--- Data extract ---
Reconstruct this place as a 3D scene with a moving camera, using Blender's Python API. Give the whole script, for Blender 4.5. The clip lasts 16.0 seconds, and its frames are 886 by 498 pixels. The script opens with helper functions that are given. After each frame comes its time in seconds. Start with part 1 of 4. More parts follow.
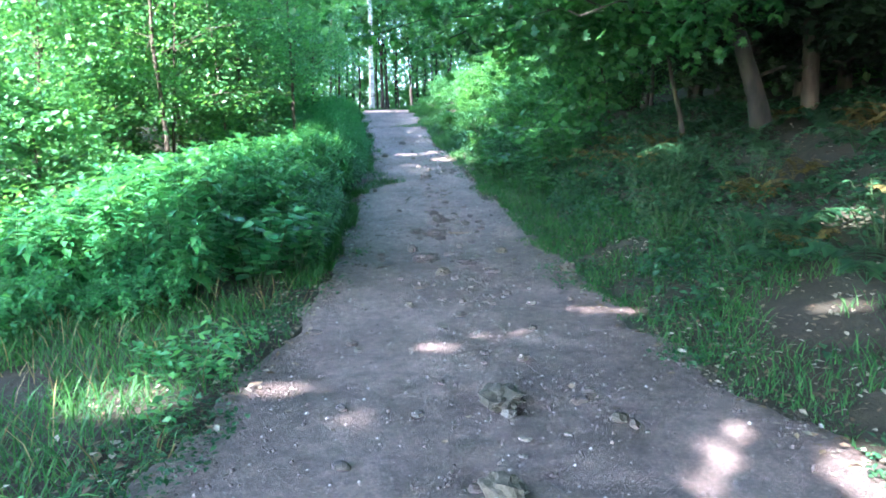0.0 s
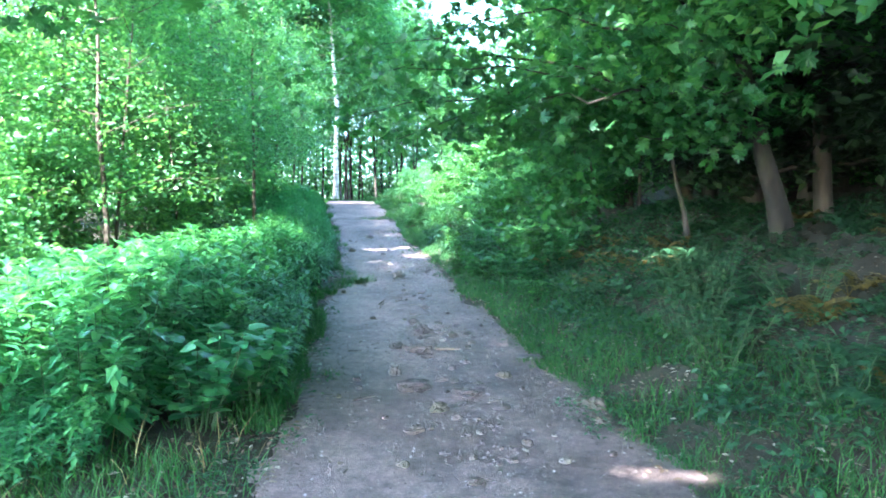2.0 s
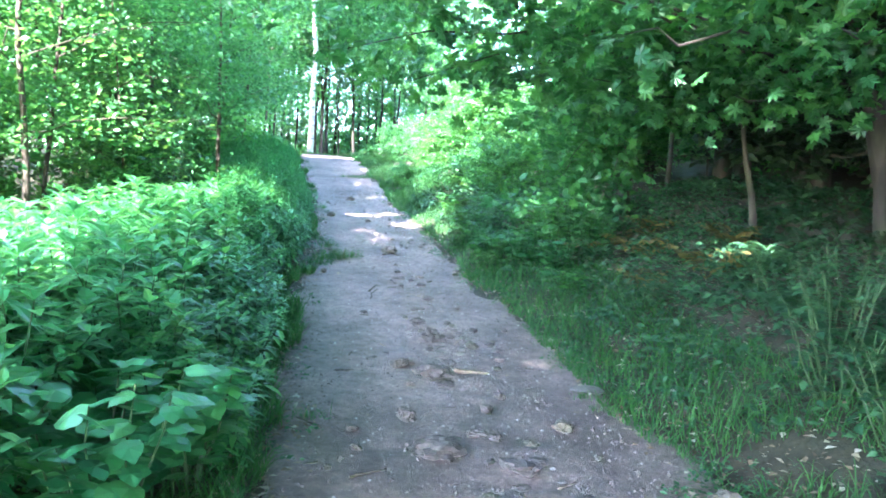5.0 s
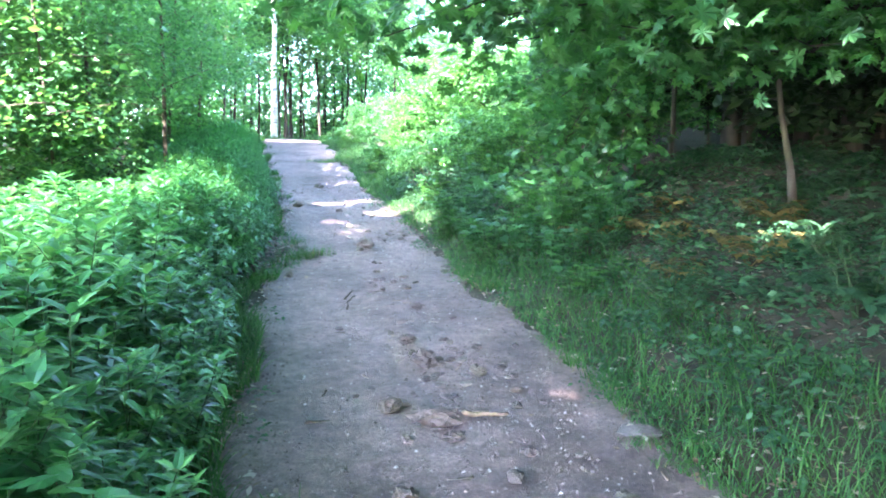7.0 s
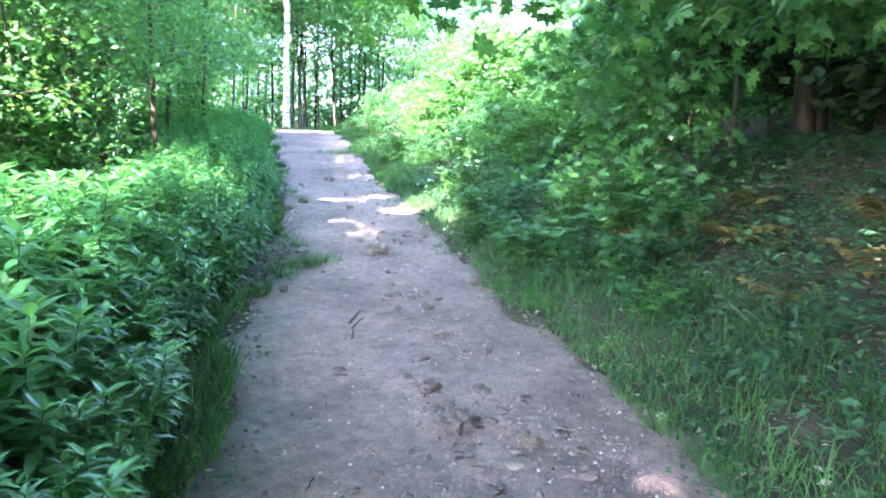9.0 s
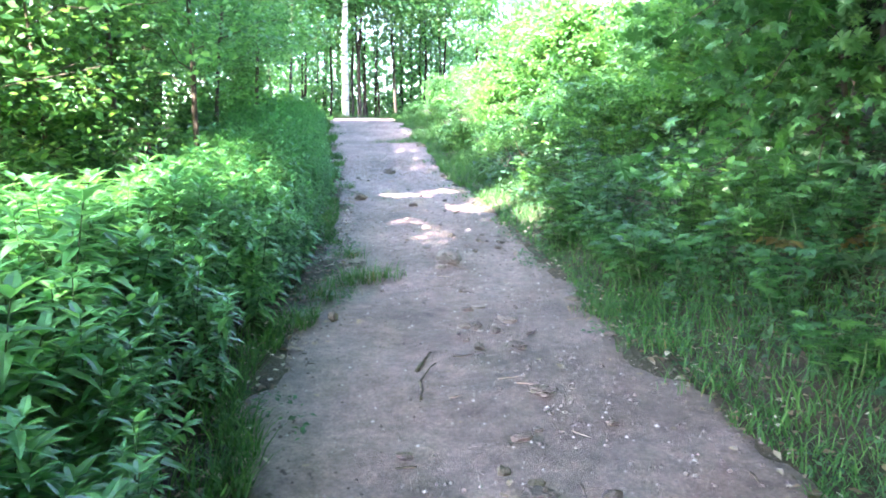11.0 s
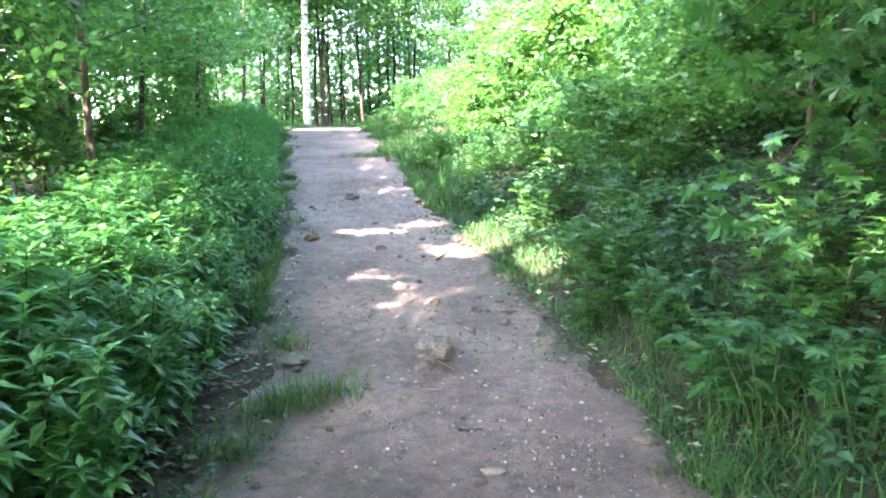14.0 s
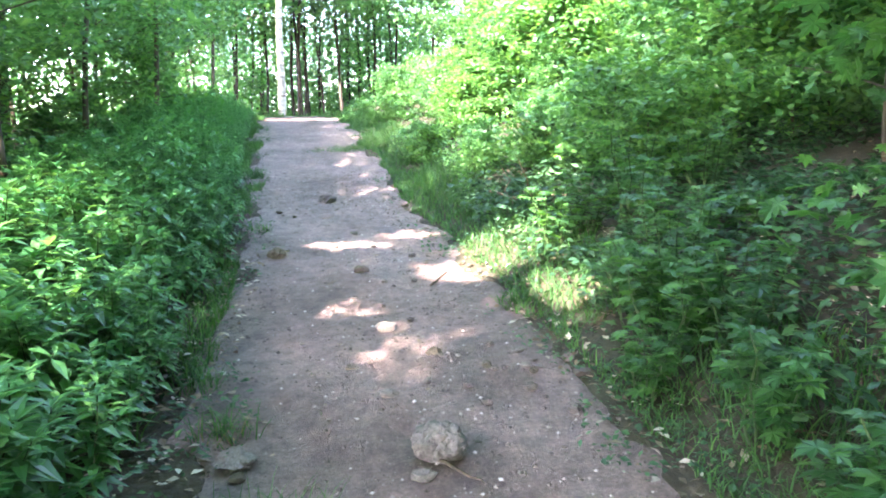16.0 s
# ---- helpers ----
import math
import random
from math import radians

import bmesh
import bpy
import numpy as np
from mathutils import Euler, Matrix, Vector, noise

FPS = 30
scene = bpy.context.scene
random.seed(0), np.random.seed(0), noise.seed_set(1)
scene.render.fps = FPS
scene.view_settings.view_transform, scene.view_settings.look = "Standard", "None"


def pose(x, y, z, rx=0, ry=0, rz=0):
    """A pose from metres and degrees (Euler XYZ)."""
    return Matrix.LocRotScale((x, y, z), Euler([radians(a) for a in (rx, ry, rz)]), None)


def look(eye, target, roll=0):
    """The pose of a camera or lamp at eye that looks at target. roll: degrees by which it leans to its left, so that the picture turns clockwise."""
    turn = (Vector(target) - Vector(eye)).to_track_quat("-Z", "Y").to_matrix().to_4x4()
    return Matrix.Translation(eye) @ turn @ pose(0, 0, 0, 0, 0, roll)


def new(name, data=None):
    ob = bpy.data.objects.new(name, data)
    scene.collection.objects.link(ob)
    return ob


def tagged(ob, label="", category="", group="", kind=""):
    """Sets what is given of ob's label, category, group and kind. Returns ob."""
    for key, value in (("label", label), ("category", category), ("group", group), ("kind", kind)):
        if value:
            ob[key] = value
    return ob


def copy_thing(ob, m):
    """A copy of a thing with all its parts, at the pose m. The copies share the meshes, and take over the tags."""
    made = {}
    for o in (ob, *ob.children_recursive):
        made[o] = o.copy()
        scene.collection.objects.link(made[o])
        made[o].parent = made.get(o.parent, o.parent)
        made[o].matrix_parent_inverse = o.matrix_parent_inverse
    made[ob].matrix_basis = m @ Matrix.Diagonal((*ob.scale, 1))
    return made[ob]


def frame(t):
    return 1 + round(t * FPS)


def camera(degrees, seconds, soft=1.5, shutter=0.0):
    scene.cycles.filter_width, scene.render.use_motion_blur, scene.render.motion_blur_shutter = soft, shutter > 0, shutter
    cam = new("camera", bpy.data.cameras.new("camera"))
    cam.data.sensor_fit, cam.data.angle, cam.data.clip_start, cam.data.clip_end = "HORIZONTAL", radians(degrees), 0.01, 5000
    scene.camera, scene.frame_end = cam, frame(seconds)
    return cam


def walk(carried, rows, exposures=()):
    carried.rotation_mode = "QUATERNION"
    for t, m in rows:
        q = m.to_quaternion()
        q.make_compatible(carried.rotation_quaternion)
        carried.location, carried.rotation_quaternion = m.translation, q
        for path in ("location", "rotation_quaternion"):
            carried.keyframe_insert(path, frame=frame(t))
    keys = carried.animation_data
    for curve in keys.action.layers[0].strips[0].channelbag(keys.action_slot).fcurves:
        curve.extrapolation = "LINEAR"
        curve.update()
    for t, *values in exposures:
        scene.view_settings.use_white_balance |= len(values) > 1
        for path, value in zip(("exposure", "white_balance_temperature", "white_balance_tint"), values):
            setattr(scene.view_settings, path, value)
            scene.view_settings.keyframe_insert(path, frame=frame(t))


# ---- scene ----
cam = camera(62.5, 16.0, 1.9)
METRES, EYE, TILT, LEAN, TURN = 12.1, 1.6, -8.0, 1.0, 0.0
ROWS = [
    (0.0, 0.0, 0.0, 0.0, 0.0, 0.0, -0.0),
    (0.5, -0.0134, 0.0294, 0.0005, 1.86, -0.07, -1.55),
    (1.0, -0.0263, 0.0563, 0.013, 1.37, 1.62, -1.38),
    (1.5, -0.026, 0.0902, 0.0173, -0.75, 4.51, -1.15),
    (2.0, -0.0266, 0.1189, 0.0241, -3.42, 7.17, -0.84),
    (2.5, -0.0387, 0.1548, 0.0278, -4.67, 5.27, -2.65),
    (3.0, -0.0433, 0.1791, 0.0319, -5.54, 3.5, -1.8),
    (3.5, -0.0441, 0.2103, 0.0414, -5.88, 3.2, -1.47),
    (4.0, -0.0485, 0.2384, 0.0422, -4.04, 3.09, -2.05),
    (4.5, -0.056, 0.2676, 0.0544, -5.93, 4.22, -3.85),
    (7.0, -0.0563, 0.4145, 0.0819, -8.1, 2.55, -0.8),
    (7.5, -0.0586, 0.4436, 0.082, -6.1, 3.96, -0.94),
    (8.0, -0.0597, 0.4739, 0.0935, -6.63, 5.02, -1.3),
    (8.5, -0.0472, 0.5095, 0.0961, -8.41, 4.25, -0.38),
    (9.0, -0.0477, 0.5383, 0.0985, -6.72, 2.0, -1.09),
    (9.5, -0.0572, 0.5717, 0.1064, -4.56, -0.47, -2.69),
    (10.0, -0.0543, 0.599, 0.1105, -3.46, -0.19, -2.11),
    (12.5, -0.0509, 0.7566, 0.1418, -0.78, 1.93, -0.54),
    (13.0, -0.0593, 0.7885, 0.1522, -1.74, 1.54, -3.87),
    (13.5, -0.0554, 0.8197, 0.1536, -4.76, 1.02, -0.74),
    (14.0, -0.0503, 0.8458, 0.1639, -4.06, 1.24, 0.45),
    (14.5, -0.0565, 0.8771, 0.171, -2.75, 3.03, 1.53),
    (15.0, -0.0587, 0.8987, 0.1767, -5.44, 3.23, -0.7),
    (15.5, -0.0511, 0.9303, 0.1822, -6.98, 2.11, -1.29),
    (16.0, -0.0514, 0.9579, 0.1864, -5.56, 0.45, 0.58),
]
walk(cam, [(t, pose(0, 0, EYE, TILT, LEAN, TURN) @ pose(METRES * x, METRES * y, METRES * z, 90 + pitch, roll, yaw)) for t, x, y, z, yaw, pitch, roll in ROWS],
     [(0.0, 4.25, 5350, 10), (1.5, 4.55, 5350, 10), (3.5, 4.85, 5350, 9), (7.0, 5.1, 5750, 21), (10.0, 5.1, 6000, 25), (12.5, 4.95, 6600, 23), (16.0, 4.8, 6750, 22)])

# ---- light ----
SUN_DIR = Vector((-0.457, -0.645, 0.613)).normalized()
world = bpy.data.worlds.new("sky")
world.use_nodes = True
scene.world = world
wn = world.node_tree.nodes
sky = wn.new("ShaderNodeTexSky")
sky.sky_type = "NISHITA"
sky.sun_disc = False
sky.sun_elevation = radians(37.8)
sky.sun_rotation = math.atan2(SUN_DIR.x, SUN_DIR.y)
world.node_tree.links.new(sky.outputs[0], wn["Background"].inputs[0])
wn["Background"].inputs[1].default_value = 0.15
sun = bpy.data.lights.new("sun", "SUN")
sun.energy, sun.angle, sun.color = 3.7, radians(0.55), (1.0, 0.9, 0.78)
sun_ob = new("sun", sun)
sun_ob.matrix_world = look(SUN_DIR * 60, (0, 0, 0))


# ---- materials ----
def material(name):
    m = bpy.data.materials.new(name)
    m.use_nodes = True
    n = m.node_tree.nodes
    return m, n, m.node_tree.links, n["Principled BSDF"]


def ramp(n, stops):
    r = n.new("ShaderNodeValToRGB")
    el = r.color_ramp.elements
    while len(el) < len(stops):
        el.new(0.5)
    for e, (p, c) in zip(el, stops):
        e.position, e.color = p, (*c, 1)
    return r


def noise_node(n, l, scale, detail=4, rough=0.6, coord="Object"):
    tc = n.new("ShaderNodeTexCoord")
    t = n.new("ShaderNodeTexNoise")
    t.inputs["Scale"].default_value, t.inputs["Detail"].default_value, t.inputs["Roughness"].default_value = scale, detail, rough
    l.new(tc.outputs[coord], t.inputs["Vector"])
    return t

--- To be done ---
Reproduce only the lines from the one containing "random.seed(0), np.random.seed(0), noise.seed_set(1)" through the one containing "ob[key] = value", inclusive of both.

--- Output below ---
random.seed(0), np.random.seed(0), noise.seed_set(1)
scene.render.fps = FPS
scene.view_settings.view_transform, scene.view_settings.look = "Standard", "None"


def pose(x, y, z, rx=0, ry=0, rz=0):
    """A pose from metres and degrees (Euler XYZ)."""
    return Matrix.LocRotScale((x, y, z), Euler([radians(a) for a in (rx, ry, rz)]), None)


def look(eye, target, roll=0):
    """The pose of a camera or lamp at eye that looks at target. roll: degrees by which it leans to its left, so that the picture turns clockwise."""
    turn = (Vector(target) - Vector(eye)).to_track_quat("-Z", "Y").to_matrix().to_4x4()
    return Matrix.Translation(eye) @ turn @ pose(0, 0, 0, 0, 0, roll)


def new(name, data=None):
    ob = bpy.data.objects.new(name, data)
    scene.collection.objects.link(ob)
    return ob


def tagged(ob, label="", category="", group="", kind=""):
    """Sets what is given of ob's label, category, group and kind. Returns ob."""
    for key, value in (("label", label), ("category", category), ("group", group), ("kind", kind)):
        if value:
            ob[key] = value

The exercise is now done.